Asked if there were red flags during shooting, Paige describes having her concerns brushed off by Riley and the production team. “Pretty quickly after we started filming, they began asking about my parents and I kindly reminded them I didn’t want to talk about it, but they kept urging.” After repeated incidents where Paige interrupted filming to reiterate her boundaries to the film crew, she ultimately asked Reynolds to have her taken out of the project. “He said he had it taken care of, [and] as my agent I trusted that.”
By the time the episode featuring Reynolds and Paige was released in late April (including footage of Paige’s legal name) the damage was done. Paige took to Twitter to express her frustration, then learned from an online article that Bauer and Gradus were unapologetic about the violation. Their defense—that Paige had signed the forms, that everything had been legal—meant little to Paige.
“I think it’s just their way of saying they don’t really care about what they’ve done or who they’ve hurt,” Paige says, referring both to the release of her personal information and the Periscope performers who were outed by the show. “I think it’s just an excuse to help them sleep at night.”

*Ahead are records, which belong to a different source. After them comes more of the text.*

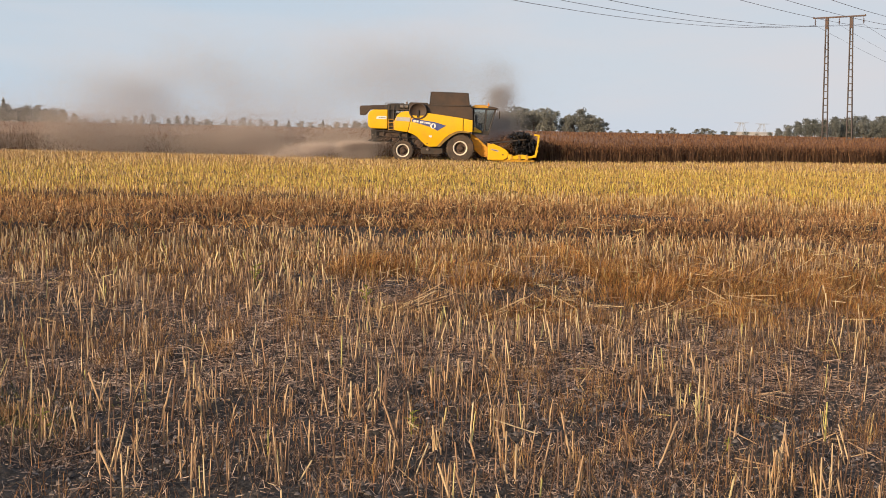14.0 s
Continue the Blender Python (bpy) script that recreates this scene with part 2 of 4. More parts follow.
M_TYRE = material("dusty_tyre", (0.05, 0.04, 0.033), 0.9, grain=0.3, grain_scale=9.0, dirt=(0.15, 0.095, 0.058), dirt_amount=0.6, dirt_scale=2.0)
M_RIM = material("cream_rim", (0.74, 0.68, 0.56), 0.5, grain=0.1, dirt=(0.3, 0.2, 0.12), dirt_amount=0.45, dirt_scale=4.0)
M_HUB = material("rusty_hub", (0.05, 0.033, 0.026), 0.8, grain=0.3, dirt=(0.16, 0.095, 0.055), dirt_amount=0.45, dirt_scale=5.0)
M_BLUE = material("blue_decal", (0.045, 0.075, 0.25), 0.4, grain=0.08, dirt=(0.3, 0.22, 0.15), dirt_amount=0.2, dirt_scale=2.0)
M_SILVER = material("silver_decal", (0.45, 0.43, 0.41), 0.4, grain=0.08, dirt=(0.3, 0.2, 0.12), dirt_amount=0.3, dirt_scale=2.0)
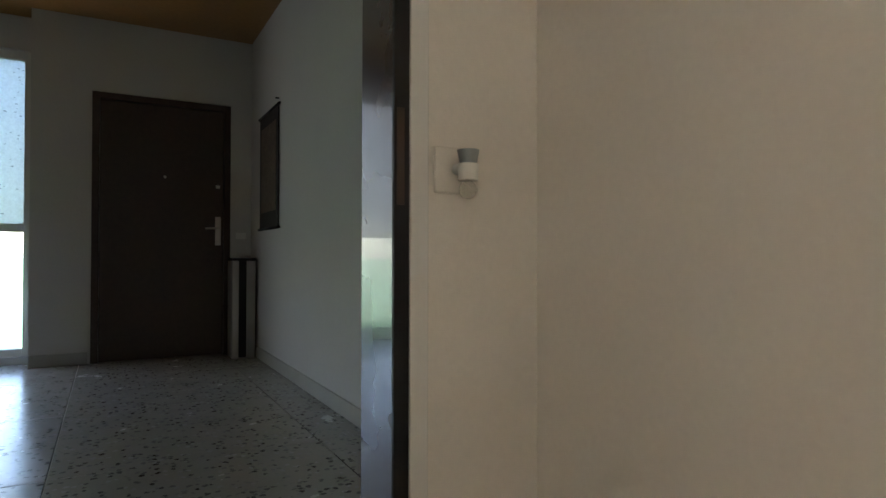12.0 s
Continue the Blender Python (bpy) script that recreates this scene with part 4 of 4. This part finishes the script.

In the midst of the media frenzy, Paige says she “had a little contact with the other women on Twitter sharing posts and such,” but that she’s mostly “been trying to stay offline.” Whether or not it was legally justified, and whether or not it made for great, critically-acclaimed TV, the use of her story, her image, and her name has had a serious impact on her personal life.
“If I could say one thing to them, I would say… shame on you,” Paige asserts. “Woman to woman, you don’t do that.”
And to her fans and the people in her own life who have seen the docuseries: “I hope you still think of me the same.”